Sonically, the album heavily leans on the ambient genre as a source of inspiration. In songs like “Above the Sound,” soft drums pitter and patter as delicate chimes dance through the air, never staying in focus for longer than a short glimpse at a time. Pairing these arrangements with a steady, low-riding bass line, the track seems to pull the listener upward until its own low-key melody lies at their feet, insulating them from the world beneath. The mood is completed by bassist-vocalist James McNew’s soft-spoken yet firm vocals, appearing fleetingly yet with immediate presence among the subdued instrumentation. 
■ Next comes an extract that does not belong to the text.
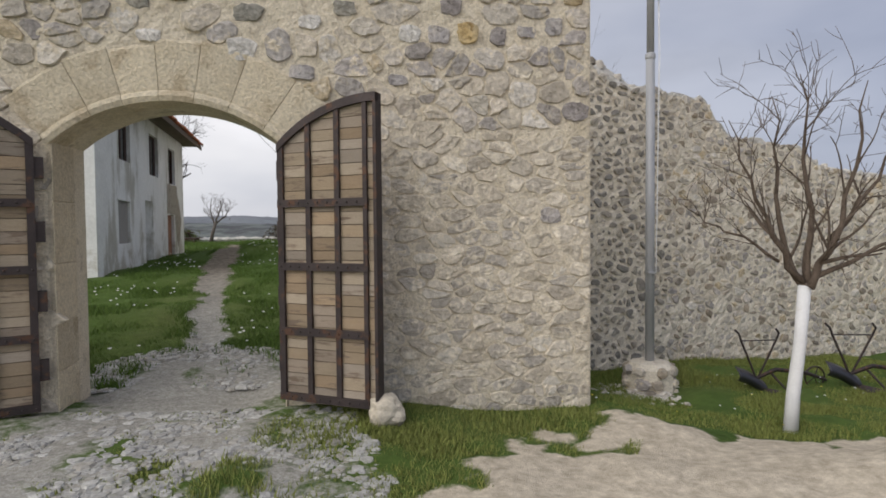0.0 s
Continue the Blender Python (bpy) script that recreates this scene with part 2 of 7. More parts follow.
M_PLASTER = surface("white_plaster", [(0.745, 0.725, 0.67), (0.84, 0.825, 0.78), (0.80, 0.78, 0.735)], 0.7, 18, 0.92, 0.25, spots=(0.60, 0.56, 0.48), spot_at=0.66, spot_scale=1.6, spot_stretch=(1, 1, 0.4), grain=0.07, dist=0.012)
def damp_base(mat, z0, z1, colour):
    """Patchy rising damp: stains with a ragged upper edge."""
    nt = mat.node_tree
    b = nt.nodes["Principled BSDF"]
    old = b.inputs["Base Color"].links[0].from_socket
    tc = nt.nodes.new("ShaderNodeTexCoord").outputs["Object"]
    sep = nt.nodes.new("ShaderNodeSeparateXYZ")
    nt.links.new(tc, sep.inputs[0])
    up = nt.nodes.new("ShaderNodeMapRange")
    up.inputs["From Min"].default_value, up.inputs["From Max"].default_value = z0, z1
    up.inputs["To Min"].default_value, up.inputs["To Max"].default_value = 0.13, -0.16
    nt.links.new(sep.outputs["Z"], up.inputs["Value"])
    add = nt.nodes.new("ShaderNodeMath")
    nt.links.new(up.outputs[0], add.inputs[0])
    nt.links.new(noise_node(nt, tc, 1.7, 9, 0.68), add.inputs[1])
    r = ramp_node(nt, [(0.50, (0, 0, 0)), (0.64, (0.75, 0.75, 0.75))])
    nt.links.new(add.outputs[0], r.inputs[0])
    nt.links.new(mix_col(nt, r.outputs[0], old, colour), b.inputs["Base Color"])


damp_base(M_PLASTER, 1.2, 3.3, (0.56, 0.495, 0.36))
damp_base(M_PLASTER, 0.9, 2.2, (0.40, 0.36, 0.25))
M_PLASTER2 = surface("damp_plaster", [(0.74, 0.735, 0.71), (0.86, 0.855, 0.83), (0.80, 0.795, 0.77)], 0.8, 14, 0.92, 0.35, spots=(0.52, 0.50, 0.44), spot_at=0.57, spot_scale=1.3, spot_stretch=(1, 1, 0.35), grain=0.1, dist=0.015)
damp_base(M_PLASTER2, 0.6, 2.4, (0.42, 0.38, 0.29))
M_PLINTH = surface("cement_plinth", [(0.46, 0.42, 0.34), (0.56, 0.51, 0.42)], 1.2, 20, 0.95, 0.4, spots=(0.38, 0.36, 0.28), spot_scale=2.2, dist=0.015)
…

Other songs like “Ashes” work with elements of meditative ambience but in a slightly more direct manner. Here, sliding guitar chords swing along the instrumental, streaking in across the listener’s face before panning off into the distance once more. Accompanying these strikes of sound is a plodding synth beat and delicate bass line — never venturing too far into the foreground, yet remaining omnipresent as it chugs along to the movement of the song. Guitarist-singer Ira Kaplan rounds out the track with crooning vocals delivered in soft balance, remarking that “ashes blow away,” as the instrumentation continues to drift along. The song gives the listener an immediate feeling of calm, matching the push and pull of their own breaths to the streaking motion of its guitar chords.
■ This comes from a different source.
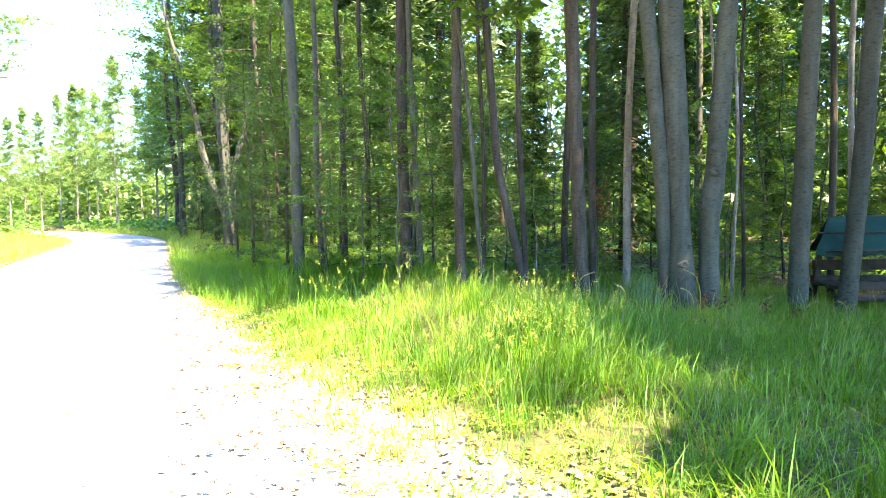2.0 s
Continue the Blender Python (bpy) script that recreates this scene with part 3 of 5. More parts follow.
# forest edge on the right of the road: leafy young trees between the trunks
for b, r, k, s in [(-11.6, 27, "beech", 0.9), (-12.0, 28, "beech", 0.8), (-12.5, 24, "tier", 0.85), (-13.4, 22, "tier", 0.75), (-16.2, 20, "tier", 0.8), (-11.2, 32, "oak", 1.0), (-9.2, 38, "beech", 1.1), (-6.9, 45, "beech", 1.0), (-6.2, 40, "beech", 1.15), (-9.6, 35, "oak", 1.05), (-5.6, 50, "oak", 1.2),
                   (-21.8, 14.6, "young", 0.62), (-19.8, 16.0, "young", 0.8), (-23.0, 15.2, "young", 0.7), (-17.4, 17.5, "young", 0.95), (-26.0, 15.5, "young", 0.6), (-31.5, 15.0, "young", 0.5), (-34.5, 16, "spruce", 0.45), (-36.0, 15.5, "young", 0.55),
                   (-28.2, 13.0, "bright", 0.27), (-28.9, 15.6, "bright", 0.4), (-22.5, 17, "bright", 0.9), (-20.2, 17.5, "bright", 1.0), (-17.2, 18.5, "bright", 1.1), (-23.4, 17.5, "bright", 0.8),
                   (-39.5, 14.4, "young", 0.5), (-41.0, 15, "bright", 0.6), (-43.5, 16, "young", 0.7), (-44.5, 15, "young", 0.55), (-46.5, 15, "young", 0.75), (-33.2, 17.5, "spruce", 0.5), (-29.8, 18.5, "spruce", 0.55), (-25.2, 18.0, "spruce", 0.6), (-38.4, 17.5, "spruce", 0.5), (-13.0, 20.5, "bright", 0.9), (-10.8, 22.0, "young", 0.9),
                   (-20.6, 12.9, "young", 0.55), (-18.6, 14.0, "young", 0.6), (-16.6, 15.0, "young", 0.62), (-31.9, 13.6, "young", 0.45), (-37.2, 13.2, "bright", 0.5), (-38.6, 13.6, "young", 0.42), (-14.2, 17.5, "tier", 0.45), (-12.0, 19.0, "tier", 0.45), (-27.0, 14.5, "young", 0.5), (-30.6, 15.0, "bright", 0.5), (-33.8, 14.5, "bright", 0.55), (-40.4, 13.6, "bright", 0.45)]:
    plant(k, b, r, s)
for b, r, sc in [(-9.0, 30, 0.55), (-10.8, 28, 0.45), (-12.0, 26, 0.6), (-13.8, 24, 0.45), (-15.5, 23, 0.6), (-17.0, 21.5, 0.45), (-11.4, 33, 0.8), (-14.6, 29, 0.85), (-7.6, 37, 0.8), (-18.4, 23, 0.7), (-9.8, 38, 0.9), (-16.4, 32, 0.9), (-8.8, 46, 1.2), (-10.4, 42, 1.15), (-11.8, 37, 1.05), (-13.2, 35, 1.1), (-14.9, 33, 1.05), (-17.4, 34, 1.1), (-19.0, 30, 1.0), (-20.8, 31, 1.1), (-22.6, 29, 1.0), (-15.8, 27, 0.95), (-12.6, 30, 0.9)]:
    plant("spruce", b, r, sc)


def thicket(n, region, kinds, smin, smax, gap, seed):
    """Trees strewn over a region of the plan, none nearer than gap to another of the same call."""
    r = np.random.default_rng(seed)
    done = []
    tries = 0
    while len(done) < n and tries < 6000:
        tries += 1
        x, y = region(r)
        if all((x - a) ** 2 + (y - c) ** 2 > gap * gap for a, c in done):
            done.append((x, y))
            plant_xy(kinds[r.integers(len(kinds))], x, y, r.uniform(smin, smax), r.uniform(0.9, 1.15), r.uniform(0, 6.28))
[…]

Meditation music is truly the best way to describe the feelings evoked from “There’s a Riot Goin’ On.” Long, subtle drones and vast stretches of low key instrumentation allow the listener plenty of room to simply slip away from the world around them, as they float along in thought, subtly directed by the speech of McNew and Kaplan. “There’s a Riot Goin’ On” certainly doesn’t mirror the aggressive and vengeful approach that many of Yo La Tengo’s indie-rock contemporaries have taken in response to the movements and tragedies of the world today. But it is certainly welcome, if only as a place for weary souls to rest.